-- BEGIN Supplied data --

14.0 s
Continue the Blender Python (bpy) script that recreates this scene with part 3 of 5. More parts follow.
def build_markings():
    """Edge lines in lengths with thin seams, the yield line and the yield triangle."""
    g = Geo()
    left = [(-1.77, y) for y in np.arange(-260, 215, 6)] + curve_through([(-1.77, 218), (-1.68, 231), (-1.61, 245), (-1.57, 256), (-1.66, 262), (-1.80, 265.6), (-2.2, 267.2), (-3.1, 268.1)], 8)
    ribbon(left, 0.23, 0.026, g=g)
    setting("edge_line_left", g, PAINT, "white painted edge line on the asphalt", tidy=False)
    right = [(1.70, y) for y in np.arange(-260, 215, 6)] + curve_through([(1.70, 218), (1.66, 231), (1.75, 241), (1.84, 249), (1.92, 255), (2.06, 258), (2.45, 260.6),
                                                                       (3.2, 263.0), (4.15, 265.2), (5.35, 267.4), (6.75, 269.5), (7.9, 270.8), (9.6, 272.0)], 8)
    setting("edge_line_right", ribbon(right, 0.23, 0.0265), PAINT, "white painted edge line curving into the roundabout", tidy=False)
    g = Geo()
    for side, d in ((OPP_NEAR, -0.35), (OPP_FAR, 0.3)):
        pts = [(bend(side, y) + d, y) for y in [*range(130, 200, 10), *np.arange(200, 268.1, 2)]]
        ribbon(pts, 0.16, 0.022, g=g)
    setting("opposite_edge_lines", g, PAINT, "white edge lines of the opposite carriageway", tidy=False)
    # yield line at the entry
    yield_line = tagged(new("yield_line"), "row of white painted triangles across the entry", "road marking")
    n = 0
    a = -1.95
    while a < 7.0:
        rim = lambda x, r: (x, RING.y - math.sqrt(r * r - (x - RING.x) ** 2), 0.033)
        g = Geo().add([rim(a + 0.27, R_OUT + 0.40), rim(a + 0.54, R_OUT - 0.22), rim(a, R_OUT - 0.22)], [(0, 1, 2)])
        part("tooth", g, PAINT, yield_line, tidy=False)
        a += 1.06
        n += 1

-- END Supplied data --

Given request
All of the data shown above must be copied exactly.

Response to this task
14.0 s
Continue the Blender Python (bpy) script that recreates this scene with part 3 of 5. More parts follow.
def build_markings():
    """Edge lines in lengths with thin seams, the yield line and the yield triangle."""
    g = Geo()
    left = [(-1.77, y) for y in np.arange(-260, 215, 6)] + curve_through([(-1.77, 218), (-1.68, 231), (-1.61, 245), (-1.57, 256), (-1.66, 262), (-1.80, 265.6), (-2.2, 267.2), (-3.1, 268.1)], 8)
    ribbon(left, 0.23, 0.026, g=g)
    setting("edge_line_left", g, PAINT, "white painted edge line on the asphalt", tidy=False)
    right = [(1.70, y) for y in np.arange(-260, 215, 6)] + curve_through([(1.70, 218), (1.66, 231), (1.75, 241), (1.84, 249), (1.92, 255), (2.06, 258), (2.45, 260.6),
                                                                       (3.2, 263.0), (4.15, 265.2), (5.35, 267.4), (6.75, 269.5), (7.9, 270.8), (9.6, 272.0)], 8)
    setting("edge_line_right", ribbon(right, 0.23, 0.0265), PAINT, "white painted edge line curving into the roundabout", tidy=False)
    g = Geo()
    for side, d in ((OPP_NEAR, -0.35), (OPP_FAR, 0.3)):
        pts = [(bend(side, y) + d, y) for y in [*range(130, 200, 10), *np.arange(200, 268.1, 2)]]
        ribbon(pts, 0.16, 0.022, g=g)
    setting("opposite_edge_lines", g, PAINT, "white edge lines of the opposite carriageway", tidy=False)
    # yield line at the entry
    yield_line = tagged(new("yield_line"), "row of white painted triangles across the entry", "road marking")
    n = 0
    a = -1.95
    while a < 7.0:
        rim = lambda x, r: (x, RING.y - math.sqrt(r * r - (x - RING.x) ** 2), 0.033)
        g = Geo().add([rim(a + 0.27, R_OUT + 0.40), rim(a + 0.54, R_OUT - 0.22), rim(a, R_OUT - 0.22)], [(0, 1, 2)])
        part("tooth", g, PAINT, yield_line, tidy=False)
        a += 1.06
        n += 1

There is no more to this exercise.